Investment manager WHSP, which made a joint venture with Pengana earlier this year to establish Pengana’s private credit portfolio, made a non-binding indicative offer to acquire 100 per cent of Perpetual via a scheme of arrangement, conditional upon a demerger of Perpetual’s asset management business.

WHSP is already a Perpetual shareholder with a 9.9 per cent stake.

“WHSP has a deep understanding of Perpetual and its individual business segments, which each have different characteristics and most operate independently. WHSP believes the complexity of the Perpetual Group, together with the current market backdrop and Perpetual’s high financial leverage, is weighing on the share price and constraining Perpetual’s strategic flexibility,” WHSP said as its strategic rationale.

“In WHSP, Perpetual shareholders will not only continue to benefit from Perpetual Wealth Management and Perpetual Corporate Trust’s annuity-style earnings streams but also gain exposure to a broader, more liquid stock backed by a diversified portfolio of quality assets, a net cash position and a focus on wealth creation for retail shareholders.”

However, Perpetual rejected the deal as they felt it “materially undervalues” the firm’s various business divisions and would not be in the best interest of Perpetual shareholders.

In an ASX statement, the firm said: “It materially undervalues Perpetual and its corporate trust and wealth management businesses and offers WHSP shares as a consideration.

“It is conditional on a demerger of asset management which would be distributed in-specie to existing Perpetual shareholders.

“It introduces significant execution and operational risk over a protracted implementation period and consequently may have negative value implications for Perpetual shareholders.”

Earlier that day (6 December), Perpetual also announced a strategic review of its corporate trust and wealth management businesses. 

Since its annual general meeting on 19 October, the firm said, it has further progressed the evaluation of those strategic options and will be exploring the benefits of unlocking additional value for Perpetual shareholders through the separation of its corporate trust and wealth management businesses. It will also look to create a more focused asset management business.

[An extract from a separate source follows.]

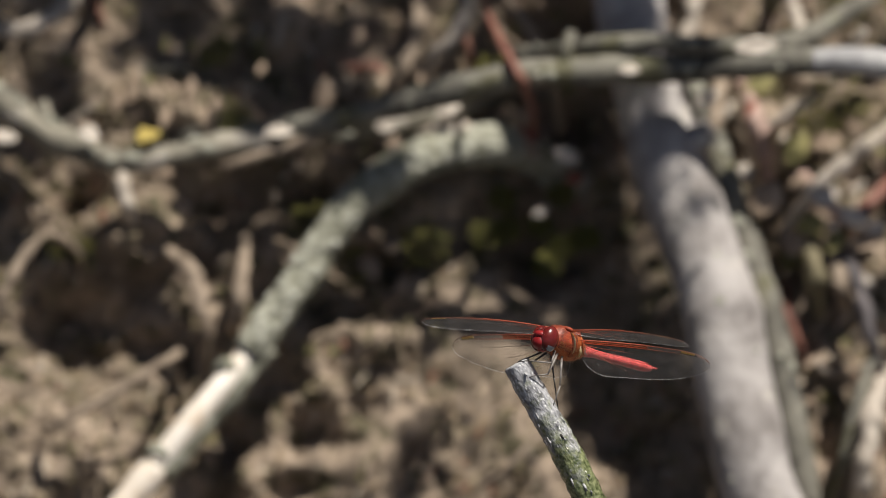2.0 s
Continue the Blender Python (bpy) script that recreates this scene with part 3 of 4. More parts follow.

In August, it shuffled its global asset management leadership to form one global division led by Rob Adams as chief executive of asset management, who will hold the role in addition to his group CEO role.

Graham Kitchen, current chair of Trillium and Perpetual corporate entities in the UK, will temporarily act as the global head of investment strategy while it sources a permanent candidate. 

Amanda Gillespie will continue to lead asset management in Australia, and Adam Quaife will lead global distribution – both will join the group executive committee.